Your task: Give the data below again exactly as written, without its pictures.

== Data section

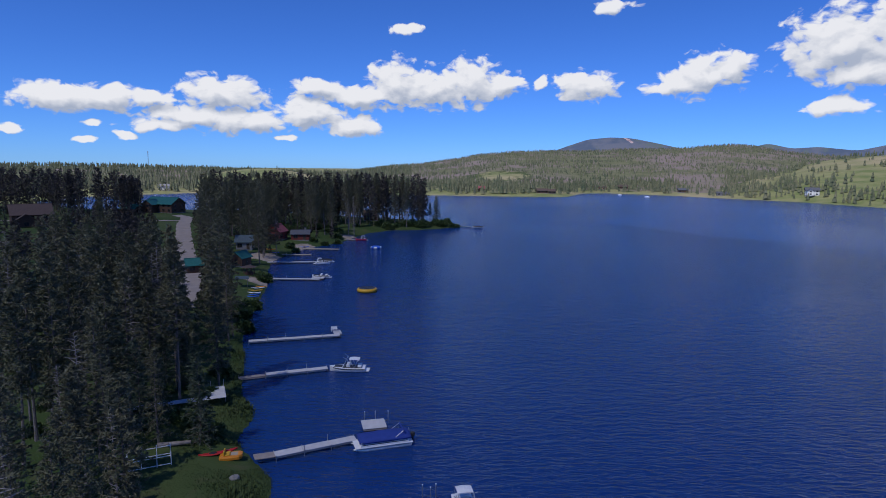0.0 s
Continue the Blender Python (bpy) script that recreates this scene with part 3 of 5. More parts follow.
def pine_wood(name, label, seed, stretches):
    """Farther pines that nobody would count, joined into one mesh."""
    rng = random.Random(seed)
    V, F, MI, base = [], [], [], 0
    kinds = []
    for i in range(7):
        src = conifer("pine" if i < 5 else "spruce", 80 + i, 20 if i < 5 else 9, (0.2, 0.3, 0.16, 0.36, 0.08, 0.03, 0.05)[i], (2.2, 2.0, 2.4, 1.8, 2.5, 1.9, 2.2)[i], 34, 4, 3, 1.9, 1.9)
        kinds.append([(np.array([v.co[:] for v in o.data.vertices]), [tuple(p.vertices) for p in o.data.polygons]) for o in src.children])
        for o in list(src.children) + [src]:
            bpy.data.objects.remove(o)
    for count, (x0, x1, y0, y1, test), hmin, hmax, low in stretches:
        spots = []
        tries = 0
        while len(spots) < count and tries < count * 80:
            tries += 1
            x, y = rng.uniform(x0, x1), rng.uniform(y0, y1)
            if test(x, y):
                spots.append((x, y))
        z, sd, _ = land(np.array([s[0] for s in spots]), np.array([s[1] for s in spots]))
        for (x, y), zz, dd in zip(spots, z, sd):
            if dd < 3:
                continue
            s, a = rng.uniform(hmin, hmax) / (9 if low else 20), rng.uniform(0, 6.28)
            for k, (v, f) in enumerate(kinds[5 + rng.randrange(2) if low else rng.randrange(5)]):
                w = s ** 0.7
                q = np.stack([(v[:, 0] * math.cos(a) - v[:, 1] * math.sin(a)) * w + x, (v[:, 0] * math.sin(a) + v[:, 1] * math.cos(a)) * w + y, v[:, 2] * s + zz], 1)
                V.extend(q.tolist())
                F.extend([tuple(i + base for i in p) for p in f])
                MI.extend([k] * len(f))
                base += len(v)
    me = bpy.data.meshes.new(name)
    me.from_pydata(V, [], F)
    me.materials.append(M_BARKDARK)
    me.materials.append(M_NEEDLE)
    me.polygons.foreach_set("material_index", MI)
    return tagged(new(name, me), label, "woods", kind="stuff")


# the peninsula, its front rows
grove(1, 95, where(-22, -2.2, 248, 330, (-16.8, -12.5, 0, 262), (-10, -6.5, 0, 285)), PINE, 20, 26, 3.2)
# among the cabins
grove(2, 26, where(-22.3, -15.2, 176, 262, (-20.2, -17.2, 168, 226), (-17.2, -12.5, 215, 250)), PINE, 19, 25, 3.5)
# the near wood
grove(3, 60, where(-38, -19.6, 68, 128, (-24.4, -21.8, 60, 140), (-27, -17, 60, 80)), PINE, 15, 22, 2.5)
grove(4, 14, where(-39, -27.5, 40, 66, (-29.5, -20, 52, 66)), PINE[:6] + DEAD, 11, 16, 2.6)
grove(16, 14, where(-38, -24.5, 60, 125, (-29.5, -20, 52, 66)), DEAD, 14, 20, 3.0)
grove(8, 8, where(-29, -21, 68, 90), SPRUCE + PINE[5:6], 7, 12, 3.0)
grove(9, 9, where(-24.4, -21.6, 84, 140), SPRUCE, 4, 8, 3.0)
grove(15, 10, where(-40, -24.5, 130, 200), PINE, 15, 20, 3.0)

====

Result of the exercise:
0.0 s
Continue the Blender Python (bpy) script that recreates this scene with part 3 of 5. More parts follow.
def pine_wood(name, label, seed, stretches):
    """Farther pines that nobody would count, joined into one mesh."""
    rng = random.Random(seed)
    V, F, MI, base = [], [], [], 0
    kinds = []
    for i in range(7):
        src = conifer("pine" if i < 5 else "spruce", 80 + i, 20 if i < 5 else 9, (0.2, 0.3, 0.16, 0.36, 0.08, 0.03, 0.05)[i], (2.2, 2.0, 2.4, 1.8, 2.5, 1.9, 2.2)[i], 34, 4, 3, 1.9, 1.9)
        kinds.append([(np.array([v.co[:] for v in o.data.vertices]), [tuple(p.vertices) for p in o.data.polygons]) for o in src.children])
        for o in list(src.children) + [src]:
            bpy.data.objects.remove(o)
    for count, (x0, x1, y0, y1, test), hmin, hmax, low in stretches:
        spots = []
        tries = 0
        while len(spots) < count and tries < count * 80:
            tries += 1
            x, y = rng.uniform(x0, x1), rng.uniform(y0, y1)
            if test(x, y):
                spots.append((x, y))
        z, sd, _ = land(np.array([s[0] for s in spots]), np.array([s[1] for s in spots]))
        for (x, y), zz, dd in zip(spots, z, sd):
            if dd < 3:
                continue
            s, a = rng.uniform(hmin, hmax) / (9 if low else 20), rng.uniform(0, 6.28)
            for k, (v, f) in enumerate(kinds[5 + rng.randrange(2) if low else rng.randrange(5)]):
                w = s ** 0.7
                q = np.stack([(v[:, 0] * math.cos(a) - v[:, 1] * math.sin(a)) * w + x, (v[:, 0] * math.sin(a) + v[:, 1] * math.cos(a)) * w + y, v[:, 2] * s + zz], 1)
                V.extend(q.tolist())
                F.extend([tuple(i + base for i in p) for p in f])
                MI.extend([k] * len(f))
                base += len(v)
    me = bpy.data.meshes.new(name)
    me.from_pydata(V, [], F)
    me.materials.append(M_BARKDARK)
    me.materials.append(M_NEEDLE)
    me.polygons.foreach_set("material_index", MI)
    return tagged(new(name, me), label, "woods", kind="stuff")


# the peninsula, its front rows
grove(1, 95, where(-22, -2.2, 248, 330, (-16.8, -12.5, 0, 262), (-10, -6.5, 0, 285)), PINE, 20, 26, 3.2)
# among the cabins
grove(2, 26, where(-22.3, -15.2, 176, 262, (-20.2, -17.2, 168, 226), (-17.2, -12.5, 215, 250)), PINE, 19, 25, 3.5)
# the near wood
grove(3, 60, where(-38, -19.6, 68, 128, (-24.4, -21.8, 60, 140), (-27, -17, 60, 80)), PINE, 15, 22, 2.5)
grove(4, 14, where(-39, -27.5, 40, 66, (-29.5, -20, 52, 66)), PINE[:6] + DEAD, 11, 16, 2.6)
grove(16, 14, where(-38, -24.5, 60, 125, (-29.5, -20, 52, 66)), DEAD, 14, 20, 3.0)
grove(8, 8, where(-29, -21, 68, 90), SPRUCE + PINE[5:6], 7, 12, 3.0)
grove(9, 9, where(-24.4, -21.6, 84, 140), SPRUCE, 4, 8, 3.0)
grove(15, 10, where(-40, -24.5, 130, 200), PINE, 15, 20, 3.0)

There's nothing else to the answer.